Morissette, who was born in 1974 in Canada’s capital, Ottawa, recorded a couple of demo songs in the late eighties and one was sent to Geffen records, but a burglary had taken place and the tape, among many other items were stolen and the demo was never heard. In 1991, she recorded her debut album, Alanis, signed a deal with Hot Mustard records and the following year released her second album Now Is the Time in which she wrote or co-wrote all the tracks. They didn’t sell very well and her and the label parted company. She then moved to Toronto and after that to Los Angeles where she was introduced to the songwriter and producer Glen Ballard who recognised her talent and agreed to let her use his studio. He recalled how they got together, “A young publisher named Kurt Dinney, who was at MCA Music Publishing, and was working in the L.A. office, called me and said that he had a writer coming in town from Canada and he had thought of me to write with her and that’s how it all started. It ended up that was Alanis Morissette.”

Ballard had written songs for George Benson (What’s On Your Mind), Randy Crawford (Nightline), Michael Jackson (Man In the Mirror), Wilson Phillips (Hold On) and Curtis Stigers (I Wonder Why) and offered to write with Alanis. In 1995, they got to work on Jagged Little Pill and later the same year signed a deal with Maverick records which was run my Madonna.

The first single released from it was You Oughta Know with words that came originally from a diary entry Alanis had written and later recalled it being, “a very devastated time.” In an interview with Spotify she revealed, “When I hear that song, I hear the anger as a protection around the searing vulnerability. I was mortified and devastated. It was a lot easier for me to be angry and feel the power from that anger versus the broken, horrified woman on the floor.”

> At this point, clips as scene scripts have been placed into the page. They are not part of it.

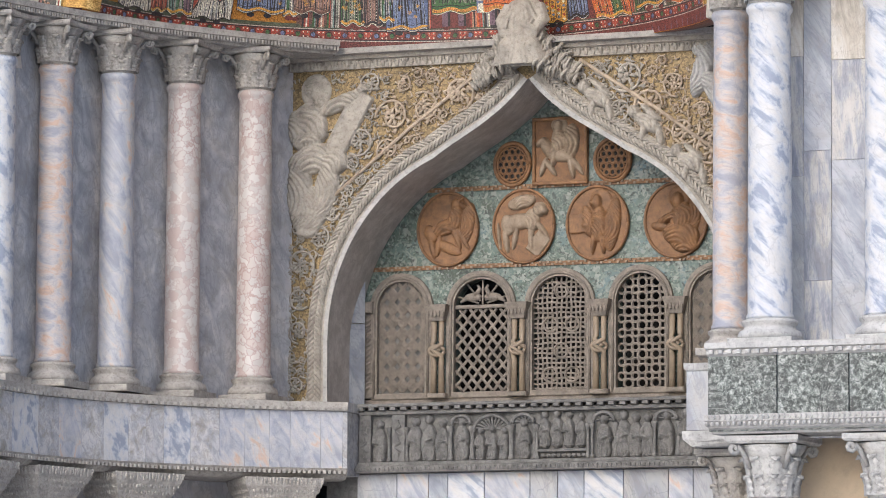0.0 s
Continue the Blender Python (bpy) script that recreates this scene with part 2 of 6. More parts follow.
def tesserae(name, c_dark, c_light, metal=0.0, rough=0.5, cell=100.0, patches=1.6, spread=3.0, bump=0.5):
    """Small glass cubes, each of its own tone, set slightly askew."""
    m, n, l, p = nodes_of(name)
    vec, oi = coords(n, l, 1.0, spread=spread)
    v = n.new("ShaderNodeTexVoronoi")
    v.inputs["Scale"].default_value, v.inputs["Randomness"].default_value = cell, 0.75
    l.new(vec, v.inputs["Vector"])
    sp = n.new("ShaderNodeSeparateColor")
    l.new(v.outputs["Color"], sp.inputs["Color"])
    big = noise_of(n, l, vec, patches, 5, 0.6)
    ad = n.new("ShaderNodeMath")
    ad.operation = "MULTIPLY_ADD"
    l.new(sp.outputs["Red"], ad.inputs[0])
    ad.inputs[1].default_value = 0.85
    sb = n.new("ShaderNodeMath")
    sb.operation = "MULTIPLY_ADD"
    l.new(big, sb.inputs[0])
    sb.inputs[1].default_value, sb.inputs[2].default_value = 0.8, -0.32
    l.new(sb.outputs[0], ad.inputs[2])
    r = ramp_of(n, [(0.1, c_dark), (0.9, c_light)])
    l.new(ad.outputs[0], r.inputs["Fac"])
    l.new(r.outputs["Color"], p.inputs["Base Color"])
    p.inputs["Metallic"].default_value, p.inputs["Roughness"].default_value = metal, rough
    bump_of(n, l, sp.outputs["Green"], bump, 0.004, p)
    return m


GOLD = tesserae("gold_mosaic", (0.27, 0.115, 0.019), (0.70, 0.32, 0.066), 0.35, 0.45)
GOLD_BAND = tesserae("warm_gold_mosaic", (0.27, 0.145, 0.035), (0.60, 0.36, 0.10), 0.4, 0.42)
# the same gold made paler, with the sky's reflection in its colour
GOLD_SHINE = tesserae("gold_mosaic_sky_shine", (0.36, 0.20, 0.05), (0.90, 0.62, 0.24), 0.6, 0.40)


# ---- building blocks ----
def link(name, bm, mat, parent=None, label="", smooth=False, kind=""):
    me = bpy.data.meshes.new(name)
    bm.normal_update()
    bm.to_mesh(me)
    bm.free()
    if mat:
        for mt in (mat if isinstance(mat, (list, tuple)) else [mat]):
            me.materials.append(mt)
    if smooth:
        for f in me.polygons:
            f.use_smooth = True
    ob = new(name, me)
    if parent:
        ob.parent = parent
    return tagged(ob, label, kind=kind)


def part(name, bm, mat, parent, label="", smooth=False, kind=""):
    return link(name, bm, mat, parent, label, smooth, kind)


def thing(name, label, category, group="", at=(0, 0, 0), kind=""):
    ob = new(name)
    ob.empty_display_size = 0.1
    ob.location = at
    return tagged(ob, label, category, group, kind)


def mesh_of(verts, faces):
    bm = bmesh.new()
    vs = [bm.verts.new(v) for v in verts]
    for f in faces:
        try:
            bm.faces.new([vs[i] for i in f])
        except ValueError:
            pass
    return bm


def add(bm, verts, faces, mi=0):
    vs = [bm.verts.new(v) for v in verts]
    for f in faces:
        bm.faces.new([vs[i] for i in f]).material_index = mi


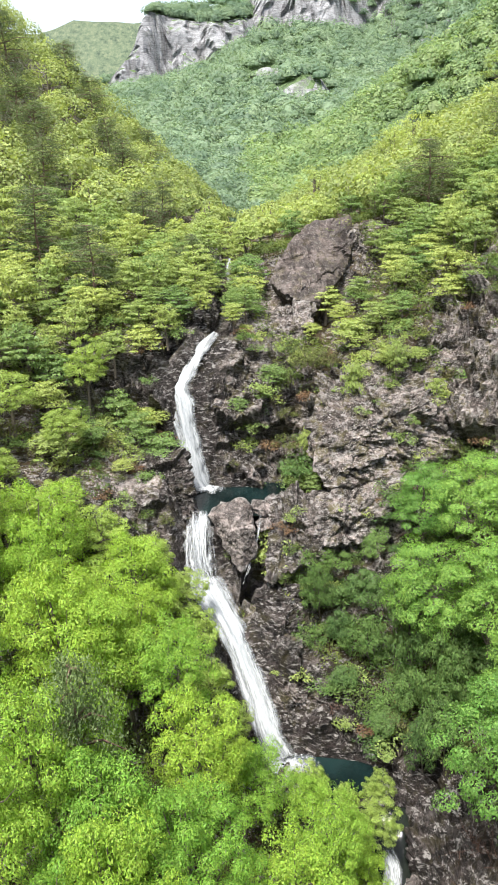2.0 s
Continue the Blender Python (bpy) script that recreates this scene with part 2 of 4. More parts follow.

The song’s opening lines give you feeling that she’s happy and has come to terms with a recent split, ‘I want you to know, that I am happy for you, I wish nothing but the best for you both’ but that soon changes into a tirade of heartbreak and raw emotion. The next lines, ‘An older version of me, is she perverted like me? Would she go down on you in a theatre?’ And that’s the incident.

The man is allegedly David Coulier the American actor and stand-up comedian and when they dated in 1992, Alanis was 17 and David was around 33 and that is referenced in the line, ‘An older version of me’. Coulier remembered his thoughts when he first heard the song, “I’m driving in Detroit, and I’ve got my radio on, I hear the hook for You Oughta Know come on the radio, and I’m like, ‘Wow, this is a really cool hook,’ and then I hear the voice and I’m like, ‘Wow, this girl can sing.’ And I had no idea that this was the record. And I’m listening to the lyrics going and thinking ‘I can’t be this guy.'” In an interview with CBC, Coulier continued, “I went to the record store, bought the CD, and I went and I parked on a street and I listened to the whole record. There was a lot of familiar stuff in there that her and I had talked about, like, ‘Your shake is like a fish.’ I’d go, ‘Hey, dead fish me.’ And we’d do this dead fish handshake. I thought, ‘I think I may have really hurt this woman.'”

Talking about the incident in an interview with Michael Heatley, Alanis said, “I did that, it’s true. I went right down on him in a movie theater. It was something I had to do and the whole album came from a place inside of me. But it all boils down to the facts that I want to walk through life, not get dragged through it.”

In an another interview with Songfacts, Ballard gave his thoughts on the project and working with Alanis, “The most wonderful thing for me as a writer is to hear someone’s voice in the room, and she was constantly auditioning how to do it, so at the end of the night on You Oughta Know, we had a track, and she just went out and sang it one time, and since I was the engineer too, I was hoping I’d got it. It’s not the best recorded vocal in the world – some of it is too hot – but that’s the only time she ever sang it in the studio. Even when we were getting ready to put the record out, all those vocals were the original vocals.”

Alanis and Glen managed to persuade guitarist Dave Navarro and bassist Flea from the Red Hot Chili Peppers to appear on the track as well a former Heartbreakers organist Benmont Tench. In the UK it peaked at number 11 and number four in the US. It was nominated for three Grammy’s of which it won two for Best Rock Song and Best Female Rock Vocal Performance but lost out to Seal’s Kiss From A Rose in the Song of the Year category. VH1, however, did rank it at number 12 in their 100 Greatest Songs of the 90’s category.

The saying ‘Hell hath no fury like a woman scorned’ originated in 1697 by English playwright William Congreve in his tragedy The Mourning Bride, it goes without saying that just over 300 years later, it’s now set in stone in an audio version of it.